Lastly, appellants contend that the District Court made clearly erroneous findings of fact with regard to the negotiations leading up to the MOA and the PA. These facts would only be relevant if the MOA or the PA were ambiguous as to which retirees were transferred to the Fund. Because the District Court did not err in concluding that these agreements were unambiguous, we need not reach this issue.

For the reasons set forth above, we will AFFIRM the Order of the District Court.

. Appellees maintain that this objection is waived on appeal because Appellants never actually proffered this evidence and there was no ruling on its admissibility. Appellants respond that they did not waive this argument because they opposed bifurcation of the trial on the alter-ego theory.
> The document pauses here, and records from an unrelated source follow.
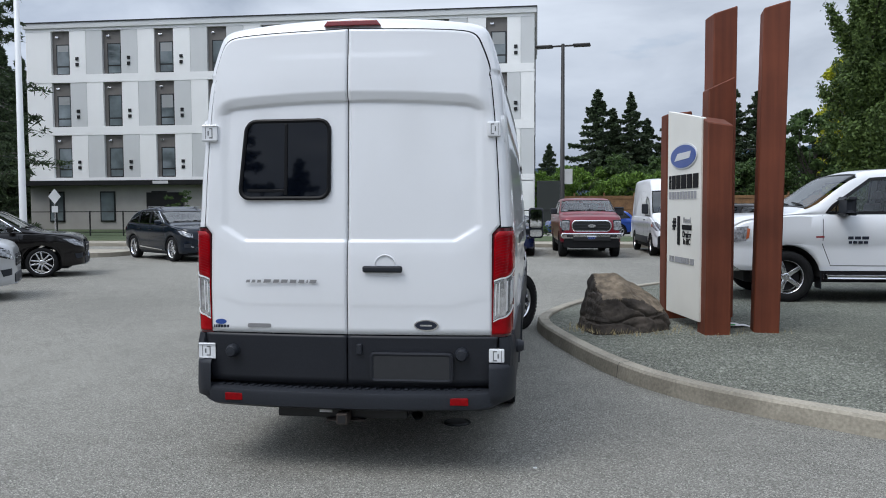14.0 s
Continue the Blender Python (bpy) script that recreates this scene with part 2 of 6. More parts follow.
def lathe(profile, steps=32, axis="x", bm=None):
    """A turned shape; profile: (along, radius)."""
    rows = []
    for i in range(steps):
        a = 2 * math.pi * i / steps
        c, s = math.cos(a), math.sin(a)
        rows.append([(u, r * c, r * s) if axis == "x" else ((r * c, u, r * s) if axis == "y" else (r * c, r * s, u)) for u, r in profile])
    return grid(rows, bm, close_u=True)


def prism(outline, x0, x1, axis="x", bevel=0.0, bm=None):
    """An outline of (a, b) pushed along an axis: x -> (y, z), y -> (x, z), z -> (x, y)."""
    own = bmesh.new()
    put = {"x": lambda u, a, b: (u, a, b), "y": lambda u, a, b: (a, u, b), "z": lambda u, a, b: (a, b, u)}[axis]
    lo, hi = [own.verts.new(put(x0, a, b)) for a, b in outline], [own.verts.new(put(x1, a, b)) for a, b in outline]
    n = len(outline)
    own.faces.new(lo), own.faces.new(hi[::-1])
    for i in range(n):
        own.faces.new((lo[i], hi[i], hi[(i + 1) % n], lo[(i + 1) % n]))
    bmesh.ops.recalc_face_normals(own, faces=own.faces)
    if bevel:
        bmesh.ops.bevel(own, geom=own.edges[:], offset=bevel, segments=2, affect="EDGES", profile=0.5)
    return join(own, bm)


def line(points, u):
    """The height of a broken line of (u, v) at u."""
    return float(np.interp(u, [p[0] for p in points], [p[1] for p in points]))

# ---- ground ----
def ground_sheet():
    bm = bmesh.new()
    rows = [[(x, y, 0) for x in (-900, -60, 60, 900)] for y in (-900, -60, 80, 900)]
    return tagged(part("ground", grid(rows), ASPHALT), "grey worn asphalt of a car lot", "ground", kind="structure")


ground_sheet()


def smooth_loop(points, steps=10):
    """A closed rounded line through the points (Catmull-Rom)."""
    n, out = len(points), []
    for i in range(n):
        p = [Vector((*points[(i + k - 1) % n], 0)) for k in range(4)]
        for s in range(steps):
            t = s / steps
            out.append(0.5 * (2 * p[1] + (p[2] - p[0]) * t + (2 * p[0] - 5 * p[1] + 4 * p[2] - p[3]) * t * t + (3 * p[1] - p[0] - 3 * p[2] + p[3]) * t ** 3))
    return out


ISLAND = [(1.16, 5.7), (1.40, 4.5), (1.86, 3.02), (2.40, 2.07), (3.3, 1.27), (4.6, 0.46), (7.0, -0.43), (11, -1.6), (18, -3.4), (30, -5),
          (30, 8), (18, 13), (9, 14), (5, 12.3), (3.0, 10.6), (1.75, 8.0), (1.25, 6.6)]


DARK_JOINT = mat("kerb_joint", (0.05, 0.048, 0.044), 0.95)


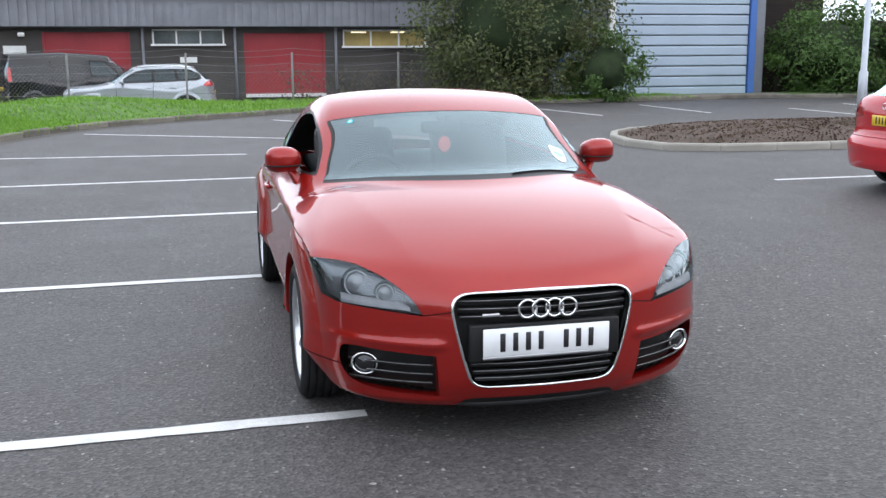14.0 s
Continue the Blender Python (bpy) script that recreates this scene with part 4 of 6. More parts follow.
for txt, x, dz, size, wd in (("STORAGE YARDS & LAND TO LET", -25.3, 1.30, 1.12, 11.2), ("0.5 ACRE TO 4 ACRE SITES AVAILABLE", -23.7, 0.62, 0.68, 8.4)):
    c, yaw = on_hoard(x, dz)
    writing(txt, size, pose(*c, 90, 0, yaw), M_SIGNTXT, hoard, wd)["label"] = "dark grey letters on the hoarding"
c, yaw = on_hoard(-26.1, 1.42)
o = part("cyan_board", box((0, 0, 0), (1.35, 0.05, 1.5)), M_CYAN, hoard, "cyan notice with pale lines of writing", False)
o.matrix_basis = pose(*c, 0, 0, yaw)
for k in range(4):
    b = part("bar", box((-0.05, -0.03, 0.5 - 0.32 * k), (1.0 - 0.12 * k, 0.012, 0.1)), M_PLATEW, o, smooth=False)
c, yaw = on_hoard(-11.6, 1.35)
o = part("picture_board", box((0, 0, 0), (1.7, 0.05, 1.6)), shader("dark_picture", (0.05, 0.045, 0.06), 0.5, vary=0.4, scale=2), hoard, "dark picture board with an orange strip", False)
o.matrix_basis = pose(*c, 0, 0, yaw)
part("strip", box((0, -0.03, -0.55), (1.6, 0.012, 0.3)), M_AMBER, o, smooth=False)

# ---- lamp columns ----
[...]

Trial counsel for appellants initially expressed some hesitation regarding bifurcation and that it would be difficult to decide some of the issues in a vacuum. The trial counsel also told the District Court that it would be difficult to deal with the Local 27 transfer issue without the alter-ego/joint employer claim. The Court never precluded this evidence, but held that it was premature and irrelevant if the Court found that the contract did not include A&P retirees. Because counsel objected to the bifurcation of this issue, we will consider it.